Aim of the task
Return each line that holds the word "More".

:: Stored records ::

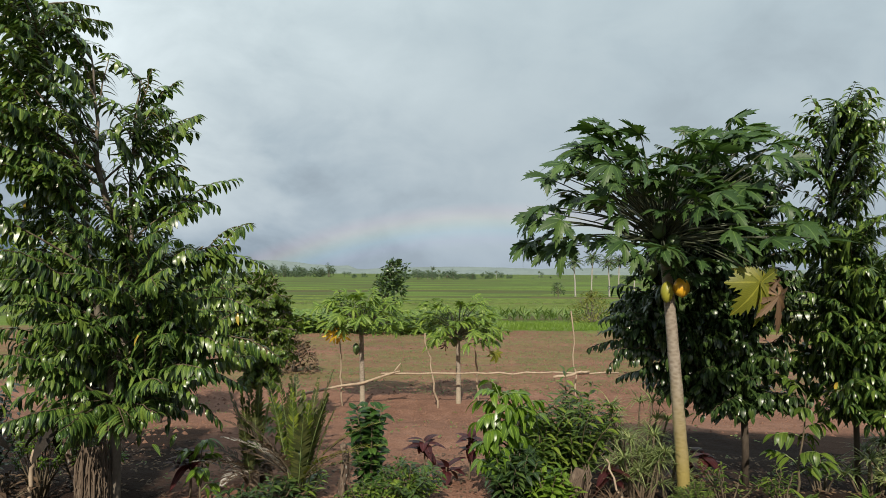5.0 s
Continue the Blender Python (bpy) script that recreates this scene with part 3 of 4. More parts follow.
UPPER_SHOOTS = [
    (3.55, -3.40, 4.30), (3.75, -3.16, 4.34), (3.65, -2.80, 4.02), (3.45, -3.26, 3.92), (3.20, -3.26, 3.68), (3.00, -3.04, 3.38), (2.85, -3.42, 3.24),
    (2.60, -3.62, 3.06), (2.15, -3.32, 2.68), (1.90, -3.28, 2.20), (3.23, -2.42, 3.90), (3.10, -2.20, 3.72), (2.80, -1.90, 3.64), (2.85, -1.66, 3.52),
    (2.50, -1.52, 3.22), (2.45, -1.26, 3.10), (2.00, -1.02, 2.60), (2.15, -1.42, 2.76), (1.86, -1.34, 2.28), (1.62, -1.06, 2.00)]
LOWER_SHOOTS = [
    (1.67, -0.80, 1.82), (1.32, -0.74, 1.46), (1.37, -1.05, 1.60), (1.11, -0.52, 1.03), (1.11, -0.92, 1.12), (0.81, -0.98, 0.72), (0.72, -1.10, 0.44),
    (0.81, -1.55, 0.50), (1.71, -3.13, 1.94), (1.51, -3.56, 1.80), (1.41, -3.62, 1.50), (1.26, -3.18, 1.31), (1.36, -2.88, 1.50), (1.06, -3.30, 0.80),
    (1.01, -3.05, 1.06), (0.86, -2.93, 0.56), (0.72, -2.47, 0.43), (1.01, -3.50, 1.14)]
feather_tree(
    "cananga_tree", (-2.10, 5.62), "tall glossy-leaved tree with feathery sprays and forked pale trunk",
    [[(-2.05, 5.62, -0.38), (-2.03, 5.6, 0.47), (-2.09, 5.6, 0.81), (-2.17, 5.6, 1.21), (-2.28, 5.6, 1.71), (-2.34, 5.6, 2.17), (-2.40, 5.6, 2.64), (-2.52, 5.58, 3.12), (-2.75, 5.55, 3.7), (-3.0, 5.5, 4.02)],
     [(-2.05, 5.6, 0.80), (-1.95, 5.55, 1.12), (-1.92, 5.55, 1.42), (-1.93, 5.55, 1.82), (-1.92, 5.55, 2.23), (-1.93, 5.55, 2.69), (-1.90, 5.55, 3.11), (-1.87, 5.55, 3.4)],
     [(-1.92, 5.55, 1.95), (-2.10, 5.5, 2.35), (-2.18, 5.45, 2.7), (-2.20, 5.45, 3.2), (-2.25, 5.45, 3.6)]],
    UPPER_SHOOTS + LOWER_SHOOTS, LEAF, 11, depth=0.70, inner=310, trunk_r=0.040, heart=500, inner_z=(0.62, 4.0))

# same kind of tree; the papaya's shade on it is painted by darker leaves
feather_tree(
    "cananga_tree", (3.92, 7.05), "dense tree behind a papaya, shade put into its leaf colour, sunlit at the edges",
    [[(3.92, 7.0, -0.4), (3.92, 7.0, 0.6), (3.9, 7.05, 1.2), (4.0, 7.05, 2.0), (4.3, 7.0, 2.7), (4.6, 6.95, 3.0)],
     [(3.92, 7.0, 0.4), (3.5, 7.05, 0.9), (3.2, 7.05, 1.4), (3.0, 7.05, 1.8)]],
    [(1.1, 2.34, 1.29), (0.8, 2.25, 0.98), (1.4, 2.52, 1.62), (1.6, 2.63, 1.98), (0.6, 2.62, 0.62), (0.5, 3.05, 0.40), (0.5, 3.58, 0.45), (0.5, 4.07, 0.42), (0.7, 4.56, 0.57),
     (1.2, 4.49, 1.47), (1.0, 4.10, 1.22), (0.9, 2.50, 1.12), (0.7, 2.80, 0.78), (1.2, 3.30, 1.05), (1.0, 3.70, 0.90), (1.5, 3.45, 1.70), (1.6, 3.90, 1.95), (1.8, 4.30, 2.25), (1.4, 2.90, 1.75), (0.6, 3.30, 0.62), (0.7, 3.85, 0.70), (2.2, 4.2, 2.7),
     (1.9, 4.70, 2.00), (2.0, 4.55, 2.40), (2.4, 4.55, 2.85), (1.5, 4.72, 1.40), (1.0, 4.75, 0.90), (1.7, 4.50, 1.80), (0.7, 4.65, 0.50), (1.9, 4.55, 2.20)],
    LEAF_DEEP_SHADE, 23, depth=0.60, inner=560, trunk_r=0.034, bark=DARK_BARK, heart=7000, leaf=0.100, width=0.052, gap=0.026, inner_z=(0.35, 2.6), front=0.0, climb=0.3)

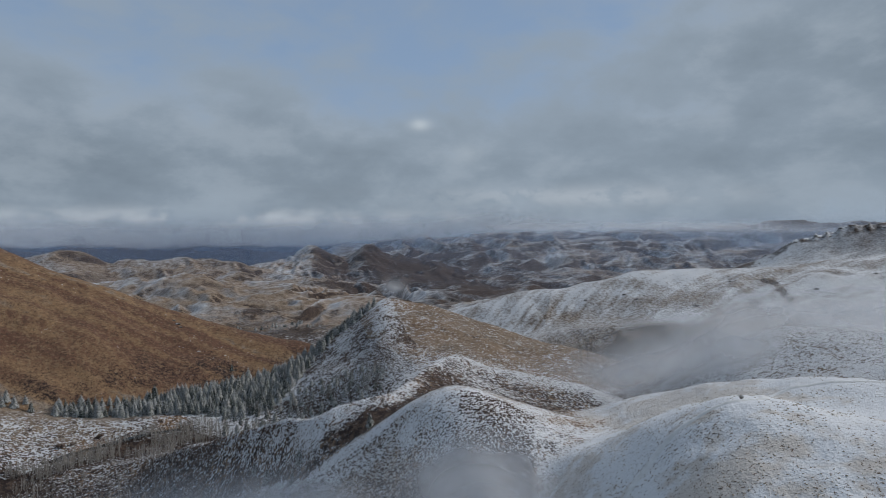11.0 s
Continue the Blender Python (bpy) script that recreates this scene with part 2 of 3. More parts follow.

:::

Exercise solution
Continue the Blender Python (bpy) script that recreates this scene with part 3 of 4. More parts follow.
Continue the Blender Python (bpy) script that recreates this scene with part 2 of 3. More parts follow.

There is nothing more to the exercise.